Earlier palaeoclimate work has suggested a link between the end of settlement in major urban centres and a rapid weakening of summer monsoon rains. However, life may prosper in arid environments as long as it can be sustained by large river systems. The Leverhulme Trust has therefore funded a new study involving a diverse international group of scientists to explore the role that drainage reorganisation in the Indus Valley may have had on societal change at that time.
Our campaign of trenching and drilling across the flood plain of the Indus River system in western India and Pakistan is beginning to quantify, for the first time, how the Indus River and its major tributaries have changed over the last 8000 years - a period when summer monsoon rains were stronger than they are today. Although sedimentation continues to be active in the lower reaches of the river system, the new data show a cessation in sediment deposition in the north as the monsoon weakened and the supply of sediment from the Himalaya reduced. Provisional age data now show that between 2000 and 3000 BCE, flow along a presently dried-up course known as the Ghaggur-Hakkra River ceased, probably driven by the weakening monsoon and possibly also because of headwater capture into the adjacent Yamuna and Sutlej Rivers.
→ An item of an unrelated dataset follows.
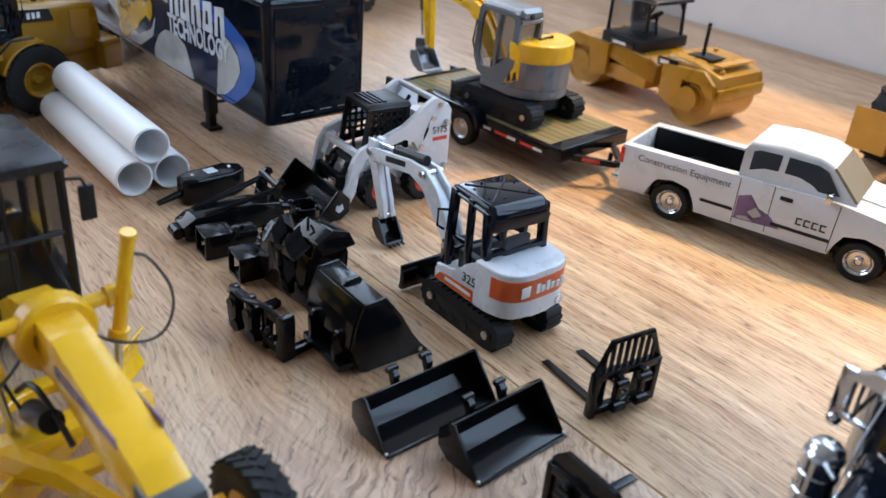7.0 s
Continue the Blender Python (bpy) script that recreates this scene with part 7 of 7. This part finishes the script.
# ---- loose black attachments ----
def loose_bucket(x, y, heading, wide, label):
    t = thing("loader_bucket", x, y, heading, label, "bucket", "loose buckets")
    f = Form()
    square_bucket(f, wide, 16, 12.6, 0, -15.5, 0.1)
    part("bucket_shell", f, TOOL_BLACK, t)
    for s in (-1, 1):
        f = Form()
        f.plate([(-14.5, 6), (-14, 11.5), (-16.6, 13.6), (-17.4, 12.4), (-15.8, 10)], s * 6 - 1.2, s * 6 + 1.2, 0.3)
        f.rod((-16.6, s * 6 - 1.8, 12.8), (-16.6, s * 6 + 1.8, 12.8), 1.0, n=8)
        part("mount_hook", f, TOOL_BLACK, t)
    for s in (-1, 1):
        f = Form()
        f.ball((0.6, s * (wide / 2), 0.9), 0.6, 6, 4)
        part("worn_corner", f, STEEL, t)
    return t


loose_bucket(-0.1095, 0.2555, -37.5, 40, "black toy loader bucket lying open on the table")
loose_bucket(-0.0865, 0.2500, -36.5, 33, "smaller black toy loader bucket lying open on the table")


def pallet_fork(x, y, heading, label, rack):
    t = thing("pallet_fork", x, y, heading, label, "pallet fork", "loose pallet forks")
    f = Form()
    f.span((-1.6, -12, 1.0), (1.2, 12, 3.4), 0.4)
    f.span((-1.6, -12, 13), (1.2, 12, 15.4), 0.4)
    f.span((-1.6, -12.6, 0), (1.2, -10.4, 15.4), 0.4)
    f.span((-1.6, 10.4, 0), (1.2, 12.6, 15.4), 0.4)
    part("carriage", f, TOOL_BLACK, t)
    for y0 in (-4.4, 4.4):
        f = Form()
        f.span((-3.4, y0 - 1.0, 2), (-1.2, y0 + 1.0, 14.4), 0.4)
        f.rod((-3.4, y0 - 2, 4), (-3.4, y0 + 2, 4), 1.7, n=10)
        f.rod((-3.4, y0 - 2, 12), (-3.4, y0 + 2, 12), 1.4, n=10)
        part("mount_bracket", f, TOOL_BLACK, t)
    if rack:
        for k in range(8):
            y0 = -9.2 + k * 2.63
            f = Form()
            f.span((-0.7, y0 - 0.45, 15), (0.5, y0 + 0.45, 25 - max(0, abs(y0) - 6.5) * 0.9), 0.2)
            part("slat", f, TOOL_BLACK, t)
        f = Form()
        f.wire([(-0.1, -12, 15), (-0.1, -7.6, 25), (-0.1, 7.6, 25), (-0.1, 12, 15)], 0.9, 6)
        part("rack_frame", f, TOOL_BLACK, t)
    else:
        f = Form()
        f.faces([(-0.6, -12, 2), (-0.6, 12, 2), (-0.6, 12, 17), (-0.6, 8, 21), (-0.6, -8, 21), (-0.6, -12, 17), (0.8, -12, 2), (0.8, 12, 2), (0.8, 12, 17), (0.8, 8, 21), (0.8, -8, 21), (0.8, -12, 17)],
                [(0, 1, 2, 3, 4, 5), (11, 10, 9, 8, 7, 6)] + [(i, (i + 1) % 6, 6 + (i + 1) % 6, 6 + i) for i in range(6)])
        part("back_plate", f, TOOL_BLACK, t)
    for y0 in (-7, 7):
        f = Form()
        f.plate([(0.8, 0.2), (0.8, 13), (2.2, 13), (2.4, 1.6), (27, 0.8), (28, 0.1)], y0 - 1.2, y0 + 1.2, 0.2)
        part("tine", f, TOOL_BLACK, t)
    return t


pallet_fork(-0.0615, 0.2815, 133.0, "black toy pallet fork with a slatted rack standing upright", True)
pallet_fork(-0.0690, 0.2265, 49.0, "black toy pallet fork plate beside the black truck", False)


def breaker():
    t = thing("hydraulic_breaker", -0.2360, 0.3705, 56.0, "black toy hydraulic breaker lying on its side", "breaker")
    f = Form()
    f.slab([(-14, -3.5), (-9, -6), (8, -7), (14, -4.5), (15, 2), (9, 6), (-8, 5.4), (-14, 3)], 0.2, 11, 1.6, 3)
    part("housing", f, TOOL_BLACK, t)
    f = Form()
    f.rod((-13, 0, 4.4), (-24, -0.6, 2.6), 1.7, 1.2, 10)
    part("chisel", f, TOOL_BLACK, t)
    f = Form()
    f.span((-2, -2.4, 11), (2.6, -0.2, 11.3))
    f.span((-2, 0.4, 11), (2.6, 2.4, 11.3))
    f.ball((9, 0, 10.8), 0.9, 8, 4)
    f.ball((-8, 0, 10.8), 0.8, 8, 4)
    part("print_block", f, SILVER_PRINT, t)
    return t


breaker()


def boom_tool():
    t = thing("backhoe_arm", -0.2136, 0.3470, 48.5, "black toy backhoe arm attachment lying on the table", "arm attachment")
    f = Form()
    f.plate([(-22, 1), (-23, 7), (-18, 10), (6, 11), (17, 9.6), (19, 3), (10, 0.2), (-16, 0.2)], -5, 5, 1.0)
    part("arm_box", f, TOOL_BLACK, t)
    f = Form()
    f.rod((-16, 3, 10), (16, 8, 16), 1.2, n=8)
    f.rod((-14, -4, 10), (15, -3, 14.6), 1.1, n=8)
    f.plate([(12, 8), (14, 15), (17, 18), (19.5, 17.6), (20, 15.6), (17.6, 14.8), (17, 9)], -3.4, -1.4, 0.4)
    f.plate([(12, 8), (14, 16), (17, 19), (19.5, 18.6), (20, 16.6), (17.6, 15.8), (17, 9)], 8, 10, 0.4)
    f.rod((16, -4, 16), (16, 10.6, 16.6), 1.4, n=8)
    f.span((12, 3, 6), (18, 9.4, 11), 0.8)
    f.rod((-24, -3, 4), (-24, 3, 4), 2.4, n=10)
    f.rod((19, 0, 5), (23.5, 0, 4.4), 2.0, 1.6, 10)
    part("linkage", f, TOOL_BLACK, t)
    return t


boom_tool()


def auger_drive(x, y, heading, label, reach):
    t = thing("auger_drive", x, y, heading, label, "auger", "auger attachments")
    f = Form()
    f.span((-11, -5.4, 0), (0, 5.4, 1.2), 0.3)
    f.span((-11, -5.4, 8.6), (-1, 5.4, 9.6), 0.3)
    f.span((-11, -5.4, 0.6), (-0.5, -4.4, 9.2), 0.3)
    f.span((-11, 4.4, 0.6), (-9, 5.4, 9.2), 0.3)
    f.span((-2, -5.0, 0), (0.6, 5.0, 9.6), 0.4)
    part("mount_frame", f, TOOL_BLACK, t)
    f = Form()
    f.rod((0, 0, 5), (reach * 0.3, 0, 5), 3.7, 4.4, 18)
    f.rod((reach * 0.3, 0, 5), (reach, 0, 5), 4.4, n=18)
    f.rod((reach, 0, 5), (reach + 1.4, 0, 5), 3.0, n=14)
    f.rod((reach * 0.5, -2, 9), (reach * 0.5, -2, 10.2), 0.8, n=8)
    part("motor", f, TOOL_BLACK, t)
    return t


auger_drive(-0.2085, 0.3300, 47.0, "black toy auger drive with square mount", 9)
auger_drive(-0.1905, 0.3195, 47.0, "black toy hydraulic drive with square mount", 4)


def auger_screw():
    t = thing("auger_bit", -0.1930, 0.3420, 42.0, "black toy auger screw lying on the table", "auger", "auger attachments")
    f = Form()
    f.rod((-8, 0, 4.2), (9, 0, 4.2), 1.3, n=8)
    rings = []
    for i in range(49):
        a = 2 * math.pi * i / 12
        x = -6 + 14 * i / 48
        ca, sa = math.cos(a), math.sin(a)
        rings.append([(x - 0.4, ca, 4.2 + sa), (x + 0.4, ca, 4.2 + sa), (x + 0.4, 4.1 * ca, 4.2 + 4.1 * sa), (x - 0.4, 4.1 * ca, 4.2 + 4.1 * sa)])
    f.loft(rings)
    part("screw", f, TOOL_BLACK, t)
    return t


auger_screw()


def big_bucket():
    t = thing("high_bucket", -0.1472, 0.2827, 50.0, "large black toy loader bucket with deep side plates", "bucket")
    w = 13.2
    f = Form()
    f.plate([(20, 0.2), (20, 0.9), (3, 1.4), (-3, 4.6), (-5, 10), (-3.4, 17), (-0.8, 22.9), (5.4, 23.4), (5.2, 24.4), (-2, 24), (-4.6, 17.4), (-6.2, 10), (-4, 3.8), (-0.5, 0.2)], -w, w, 0.2)
    part("bucket_shell", f, TOOL_BLACK, t)
    for s in (-1, 1):
        f = Form()
        f.plate([(20.5, 0.1), (20, 2.6), (15.4, 9.2), (11, 17), (5.4, 24.6), (-2.2, 24.2), (-4.8, 17.4), (-6.4, 9.6), (-4.2, 3.4), (-0.6, 0.1)], s * w - 0.6, s * w + 0.6, 0.35)
        part("side_plate", f, TOOL_BLACK, t)
        f = Form()
        f.rod((19, s * (w + 0.5), 1.8), (19, s * (w + 1.0), 1.8), 0.8, n=8)
        part("corner_pin", f, STEEL, t)
    f = Form()
    f.plate([(20.4, 0.1), (20.4, 1.1), (22.2, 0.5), (22.2, 0.1)], -w - 0.5, w + 0.5, 0.1)
    part("cutting_edge", f, TOOL_BLACK, t)
    f = Form()
    f.plate([(-2, 23.8), (-0.5, 25.4), (4.4, 25.6), (5.4, 24.2)], -0.8, 0.8, 0.2)
    part("top_brace", f, TOOL_BLACK, t)
    f = Form()
    f.plate([(-6.6, 9.6), (-5.4, 17.4), (-2.6, 23.6), (-1.6, 23.2), (-4.2, 17), (-5.6, 9.6)], -12.4, 12.4, 0.3)
    f.span((-9.0, -11, 1.0), (-3.6, 11, 3.4), 0.5)
    for y0 in (-7, 7):
        f.plate([(-8.6, 1), (-9, 11), (-7.4, 13.4), (-4.5, 13), (-5, 9), (-3.5, 3)], y0 - 1.0, y0 + 1.0, 0.3)
    part("mount_frame", f, TOOL_BLACK, t)
    return t


big_bucket()


def hopper():
    t = thing("snow_blower", -0.1712, 0.3122, 58.0, "black toy snow blower attachment with angled hood", "blower")
    f = Form()
    f.plate([(-8, 0.2), (-9.4, 10), (-7.4, 20), (-4.4, 22.6), (6, 24), (9.4, 17), (9, 0.2)], -11, 15, 0.8)
    part("housing", f, TOOL_BLACK, t)
    f = Form()
    f.plate([(-7.6, 19.5), (-5.5, 25), (1, 28.2), (8, 25.6), (11, 20)], -13, 1, 0.6)
    f.body([(-6.6, -6, 5.2, 19, 24.0, 1.2), (-11.8, -6, 3.6, 12, 19.5, 1.2)], 4)
    part("hood", f, TOOL_BLACK, t)
    f = Form()
    f.lathe((6.5, 10, 25), [(4.4, -2.5), (5.2, -2.5), (5.2, 2.5), (4.4, 2.5)], 20, "z", True)
    for a in range(4):
        f.ball((6.5 + 5 * math.cos(a * 1.57 + 0.5), 10 + 5 * math.sin(a * 1.57 + 0.5), 27.2), 1.2, 8, 5)
    part("chute_ring", f, TOOL_BLACK, t)
    f = Form()
    f.plate([(-7, 1), (-9, 8), (-6, 16), (2, 20), (8, 14), (8, 1)], 15.6, 16.8, 0.3)
    for k in range(5):
        f.box((-7.5 + 0.4 * k, 18, 3 + 2.6 * k), (1.6, 5, 1.1), 0.2, (18, 0, 0))
    part("end_blade", f, TOOL_BLACK, t)
    f = Form()
    f.hose([(-8, 1.5, 18), (-11, 0.4, 21), (-12.2, -1.4, 16), (-11.4, -2.4, 8), (-9, -2, 3)], 1.1, 8)
    part("lift_hook", f, TOOL_BLACK, t)
    for p0, p1 in (((-3, 2, 24), (4, 5, 24.6)), ((-4, -6, 27), (-1, -2, 28.6))):
        f = Form()
        f.wire([p0, ((p0[0] + p1[0]) / 2, (p0[1] + p1[1]) / 2, p1[2] + 1.4), p1], 0.5, 6)
        part("grab_bar", f, TOOL_BLACK, t)
    return t


hopper()


def trencher():
    t = thing("trencher_frame", -0.1735, 0.2795, -30.0, "black toy trencher frame with hoses and brackets", "frame attachment")
    f = Form()
    f.span((-13, -2.4, 1), (13, 0, 3.6), 0.4)
    f.span((-13, -2.4, 11.4), (13, 0, 14), 0.4)
    for x in (-12.4, -4, 4.4):
        f.span((x - 1.3, -2.6, 0), (x + 1.3, 0.2, 14.8), 0.4)
    f.plate([(10.8, 0), (10.8, 13), (12, 15.6), (14.6, 15.6), (14.8, 13.6), (14.8, 0)], -3.2, 1.4, 0.4)
    part("frame", f, TOOL_BLACK, t)
    for x in (-8.2, 0.2):
        f = Form()
        f.plate([(x - 2, 2), (x - 3, 9), (x - 1, 15.6), (x + 2.2, 14.4), (x + 1.4, 8), (x + 2.6, 2)], -5.4, -2.0, 0.5)
        part("mount_hook", f, TOOL_BLACK, t)
        f = Form()
        f.rod((x + 2, -6.2, 4.5), (x + 2, -1, 4.5), 2.0, n=12)
        f.rod((x - 0.5, -6, 11.6), (x - 0.5, -1, 11.6), 1.6, n=12)
        part("pivot_pin", f, TOOL_BLACK, t)
    for k in range(3):
        f = Form()
        f.ball((6.2 + 1.6 * k, -3.2, 6.5 + 2.4 * (k % 2)), 1.5, 10, 6)
        part("coupling", f, TOOL_BLACK, t)
    f = Form()
    f.hose([(-13, -3, 13), (-8, -5, 17), (-2, -4.6, 15), (5, -3.4, 17), (12, -1, 13)], 0.8, 7)
    part("hose", f, SATIN_BLACK, t)
    for x in (-12.6, 12.8):
        f = Form()
        f.span((x - 1.6, 0.2, 0.2), (x + 1.6, 16, 2.6), 0.4)
        part("foot_bar", f, TOOL_BLACK, t)
    return t


trencher()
The possible impact of drainage reorganisation on early cultures in South Asia has long been a matter of debate, but has been consistently hampered by a lack of hard data. Major river reorganisation causes many problems for civilisations - as can be recognised in the repeated changes in course of the Yellow River in China over the past 1000 years, and the subsequent displacement of populations. More recently, the Kosi River floods of Nepal and India in summer 2008, caused massive disruption.
Abandoned former courses of the River Indus have also long been recognised, in the form of dried-up river channels along the edge of the Thar Desert. These were observed as long ago as the 1920s and 30s, in the work of Sir Marc Aurel Stein. More recently, they have been mapped in great detail using aerial and satellite images, and it has been possible to delineate the course of a now defunct “Ghaggur-Hakkra” River, which once ran from the Himalayas, between the Sutlej and the Yamuna Rivers. This palaeo-river was well positioned to have sustained the Harappan civilisation; though the age of water flow, and the patterns of interconnection between channels (and to the Indus itself) have remained speculative.